## start
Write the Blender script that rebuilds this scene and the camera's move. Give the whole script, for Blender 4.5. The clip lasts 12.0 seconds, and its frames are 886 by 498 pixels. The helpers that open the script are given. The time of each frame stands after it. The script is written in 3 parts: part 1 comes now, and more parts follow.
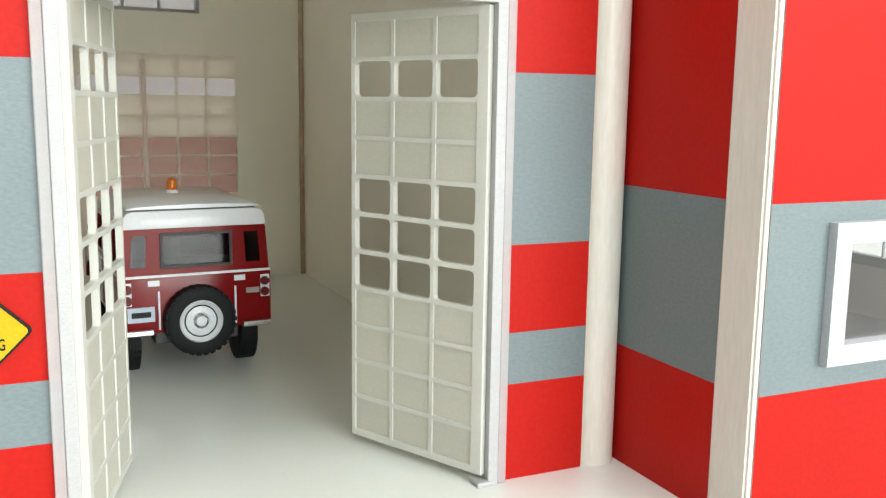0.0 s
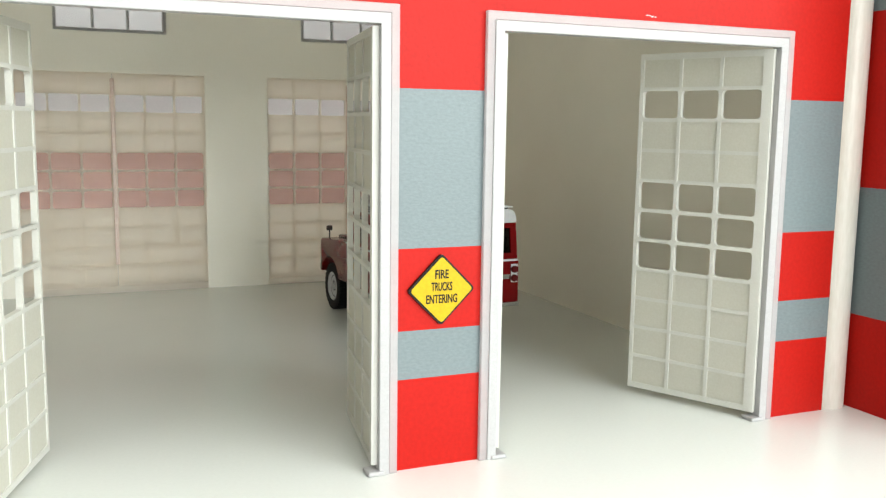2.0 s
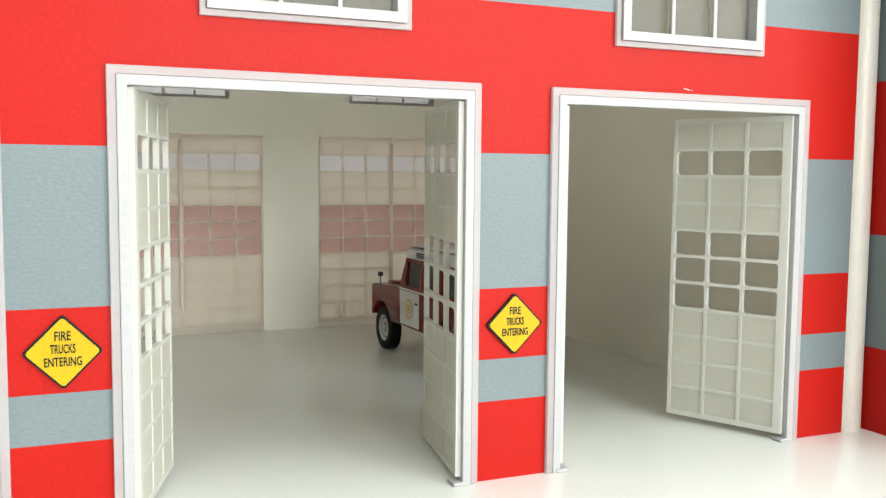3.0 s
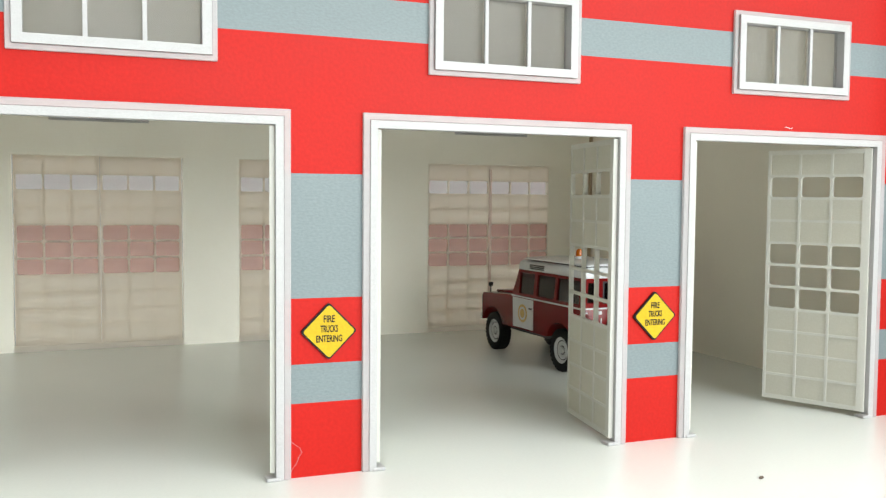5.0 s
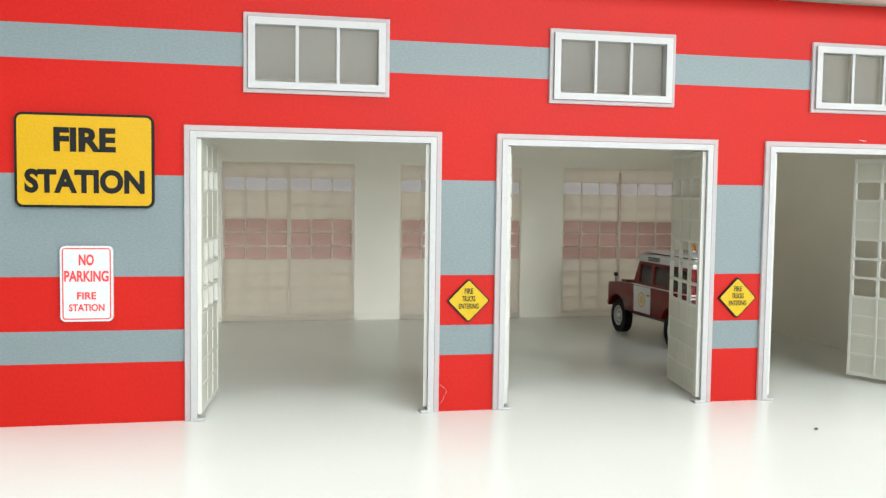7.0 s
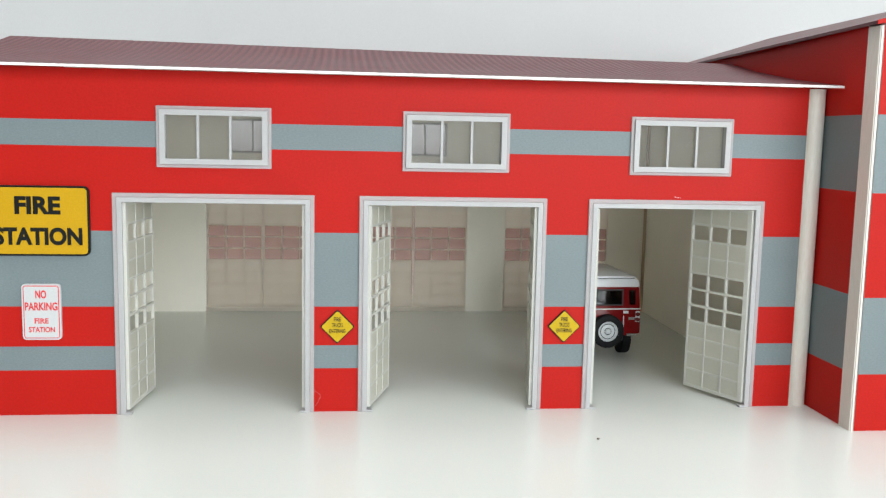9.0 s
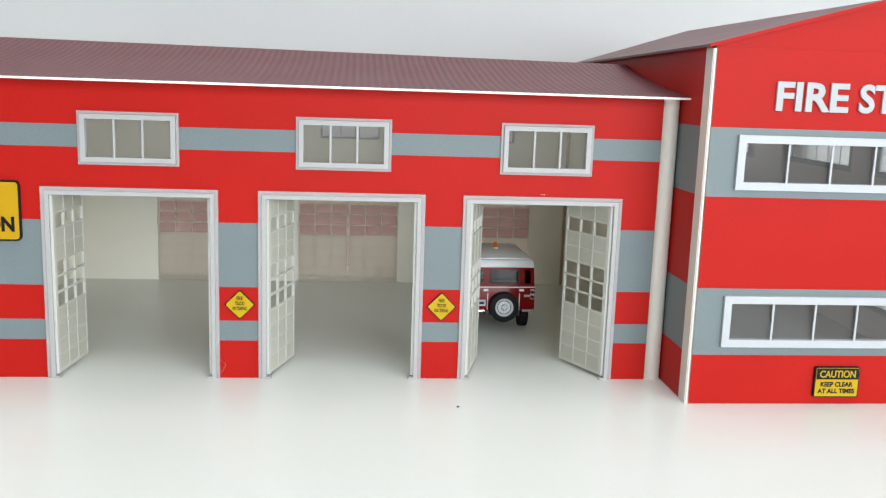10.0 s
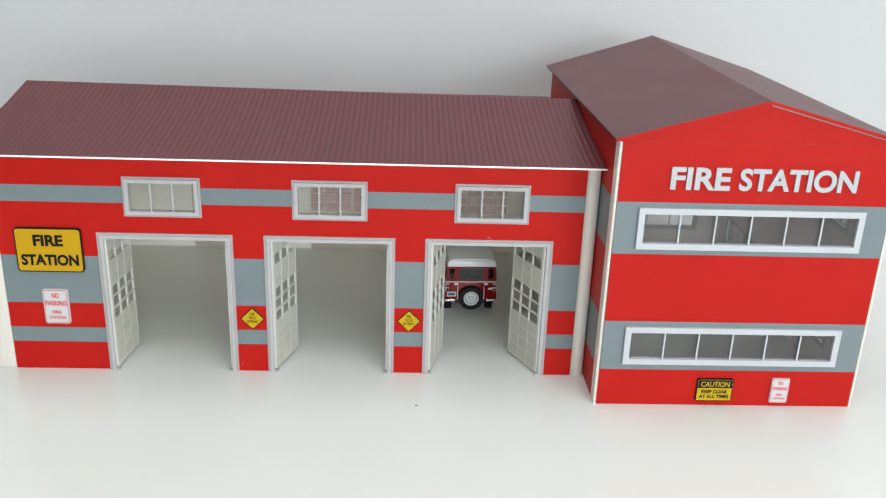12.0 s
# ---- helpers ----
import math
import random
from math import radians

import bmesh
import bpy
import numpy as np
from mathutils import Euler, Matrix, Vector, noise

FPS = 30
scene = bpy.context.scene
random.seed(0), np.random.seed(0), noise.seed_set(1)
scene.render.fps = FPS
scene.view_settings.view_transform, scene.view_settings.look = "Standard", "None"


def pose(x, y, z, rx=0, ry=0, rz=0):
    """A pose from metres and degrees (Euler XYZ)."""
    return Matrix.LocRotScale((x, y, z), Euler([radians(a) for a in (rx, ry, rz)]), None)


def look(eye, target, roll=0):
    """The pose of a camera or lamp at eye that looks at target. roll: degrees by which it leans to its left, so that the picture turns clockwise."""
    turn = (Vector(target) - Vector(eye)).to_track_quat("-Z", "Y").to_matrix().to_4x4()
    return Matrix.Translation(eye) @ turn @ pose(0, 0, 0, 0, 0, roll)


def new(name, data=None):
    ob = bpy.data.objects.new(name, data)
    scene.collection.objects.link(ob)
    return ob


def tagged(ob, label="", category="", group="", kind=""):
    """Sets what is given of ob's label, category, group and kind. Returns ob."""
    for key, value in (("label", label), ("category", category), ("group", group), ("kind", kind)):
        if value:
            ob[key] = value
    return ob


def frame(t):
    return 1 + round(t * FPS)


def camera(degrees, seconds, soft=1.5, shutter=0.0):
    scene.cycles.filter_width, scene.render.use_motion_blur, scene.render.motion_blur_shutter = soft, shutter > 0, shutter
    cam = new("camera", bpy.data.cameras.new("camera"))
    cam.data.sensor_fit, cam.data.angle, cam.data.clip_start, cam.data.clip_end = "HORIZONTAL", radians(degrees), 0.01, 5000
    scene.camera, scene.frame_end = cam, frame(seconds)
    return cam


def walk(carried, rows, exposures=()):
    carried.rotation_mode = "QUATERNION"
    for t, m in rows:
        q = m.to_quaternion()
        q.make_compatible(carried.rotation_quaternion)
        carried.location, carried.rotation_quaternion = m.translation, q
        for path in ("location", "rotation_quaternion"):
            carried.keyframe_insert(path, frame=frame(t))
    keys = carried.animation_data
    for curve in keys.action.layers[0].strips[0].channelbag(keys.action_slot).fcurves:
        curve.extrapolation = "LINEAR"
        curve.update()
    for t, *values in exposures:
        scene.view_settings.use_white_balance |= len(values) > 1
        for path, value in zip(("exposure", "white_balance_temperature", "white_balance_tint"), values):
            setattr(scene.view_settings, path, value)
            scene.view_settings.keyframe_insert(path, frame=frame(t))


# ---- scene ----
## end
The request: Repeat the listing in full and exactly. Leave any pictures out.

Output of the task:
Write the Blender script that rebuilds this scene and the camera's move. Give the whole script, for Blender 4.5. The clip lasts 12.0 seconds, and its frames are 886 by 498 pixels. The helpers that open the script are given. The time of each frame stands after it. The script is written in 3 parts: part 1 comes now, and more parts follow.
0.0 s
2.0 s
3.0 s
5.0 s
7.0 s
9.0 s
10.0 s
12.0 s
# ---- helpers ----
import math
import random
from math import radians

import bmesh
import bpy
import numpy as np
from mathutils import Euler, Matrix, Vector, noise

FPS = 30
scene = bpy.context.scene
random.seed(0), np.random.seed(0), noise.seed_set(1)
scene.render.fps = FPS
scene.view_settings.view_transform, scene.view_settings.look = "Standard", "None"


def pose(x, y, z, rx=0, ry=0, rz=0):
    """A pose from metres and degrees (Euler XYZ)."""
    return Matrix.LocRotScale((x, y, z), Euler([radians(a) for a in (rx, ry, rz)]), None)


def look(eye, target, roll=0):
    """The pose of a camera or lamp at eye that looks at target. roll: degrees by which it leans to its left, so that the picture turns clockwise."""
    turn = (Vector(target) - Vector(eye)).to_track_quat("-Z", "Y").to_matrix().to_4x4()
    return Matrix.Translation(eye) @ turn @ pose(0, 0, 0, 0, 0, roll)


def new(name, data=None):
    ob = bpy.data.objects.new(name, data)
    scene.collection.objects.link(ob)
    return ob


def tagged(ob, label="", category="", group="", kind=""):
    """Sets what is given of ob's label, category, group and kind. Returns ob."""
    for key, value in (("label", label), ("category", category), ("group", group), ("kind", kind)):
        if value:
            ob[key] = value
    return ob


def frame(t):
    return 1 + round(t * FPS)


def camera(degrees, seconds, soft=1.5, shutter=0.0):
    scene.cycles.filter_width, scene.render.use_motion_blur, scene.render.motion_blur_shutter = soft, shutter > 0, shutter
    cam = new("camera", bpy.data.cameras.new("camera"))
    cam.data.sensor_fit, cam.data.angle, cam.data.clip_start, cam.data.clip_end = "HORIZONTAL", radians(degrees), 0.01, 5000
    scene.camera, scene.frame_end = cam, frame(seconds)
    return cam


def walk(carried, rows, exposures=()):
    carried.rotation_mode = "QUATERNION"
    for t, m in rows:
        q = m.to_quaternion()
        q.make_compatible(carried.rotation_quaternion)
        carried.location, carried.rotation_quaternion = m.translation, q
        for path in ("location", "rotation_quaternion"):
            carried.keyframe_insert(path, frame=frame(t))
    keys = carried.animation_data
    for curve in keys.action.layers[0].strips[0].channelbag(keys.action_slot).fcurves:
        curve.extrapolation = "LINEAR"
        curve.update()
    for t, *values in exposures:
        scene.view_settings.use_white_balance |= len(values) > 1
        for path, value in zip(("exposure", "white_balance_temperature", "white_balance_tint"), values):
            setattr(scene.view_settings, path, value)
            scene.view_settings.keyframe_insert(path, frame=frame(t))


# ---- scene ----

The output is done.